Le photographe, ou l'artiste, est très bon. Il a débuté sa carrière de photographe durant son service militaire. Dès sa décharge, il continue dans sa lancée et collabore avec plusieurs journaux et services médiatiques israéliens. Il est le lauréat de nombreux prix et ses photos ont été publiées dans de nombreux magazines internationaux, tels le Times, le Spiegel, Paris-Match et bien d'autres et est aujourd'hui reconnu comme l'un des meilleurs photographes de sa génération exposant le conflit israélo-palestinien.


D'un point de vue purement technique, et oubliant, pour un instant seulement, les questions éthiques et morales qui s'imposent d'elle-même, la qualité des que les photos exposées est indéniable et incontestable, à l'image de ce à quoi nous a habitué Koren.
Les prises de vues, les couleurs, les angles, la lumière, tout ce qui doit y être s'y trouve et est magnifié. Évidemment. Non, ce n'est ni la qualité des photos qui dérange et donne la nausée, ni le fait qu'il y en ait.  De nos jours, il est devenu impossible de réveiller la conscience du public s'il n'y a pas photo.  Et tant qu'à faire, autant que les prises de vue soient de qualité.
Ce n'est pas non plus le soutien humanitaire et généreux en provenance d'un pays, qui s'il est mieux loti que l'autre, n'est pas en reste de problèmes et de nécessiteux en son sein, et n'en n'oublie pas moins ses obligations envers le reste de l'humanité.

À la limite, j'ajouterais même qu'une collaboration entre photographe et NGO dans le but de ramasser des fonds, de trouver des donneurs et de parvenir au plus large public possible dans le seul but d'aider les nécessiteux, n'est pas non plus répréhensible en soi.
Ce qui dérange, ce qui pue, c'est l'association des deux au monde sacré de l'Art, avec un 'a' Majuscule.
L'effet ne se fait pas attendre. À peine le seuil franchi, le visiteur est saisi à la gorge. C'est là un amoncellement de débris, de corps déchiquetés ou en diverses phases de décomposition qui s'étale à ses yeux. Il n'y a pas moyen de fuir, pas moyen de regarder ailleurs, pas moyen de faire semblant. Tout est là et saute aux yeux d'une manière obscène.
Ce n'est pas une exposition. C'est une morgue. Et pas n'importe quelle morgue. C'est une morgue en technicolor! C'est une morgue où la misère, la désolation, le désespoir et la mort sont figés côte à côte, le long des murs et sur deux rangées accrochées au plafond de manière tellement géométrique, tellement méthodique et tellement précise. C'est une morgue où tout s'achète et où tout se vend.
Et les couleurs. Tellement de couleurs. Comme les étals de n'importe quel marché dans n'importe quel pays du Tiers-Monde.

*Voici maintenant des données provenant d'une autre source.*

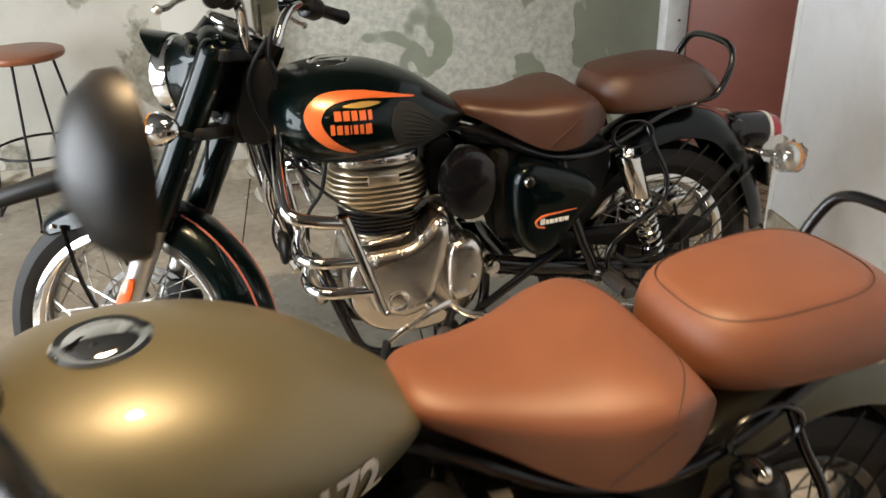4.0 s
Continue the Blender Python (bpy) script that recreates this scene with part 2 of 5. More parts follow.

Face D-Éthique. Non, ce n'est pas beau. Non, ce n'est pas de l'art. Non, la misère du monde et des gens ne se vend pas en technicolor.
Oui, il faut des journalistes, des NGO, des articles et même, des photos pour raconter ce qui se passe, pour réveiller ceux qui parfois ont tendance à trop dormir, à trop fermer les yeux. Oui, il faut des dons.
Mais, de grâce! Arrêtons de tout mélanger!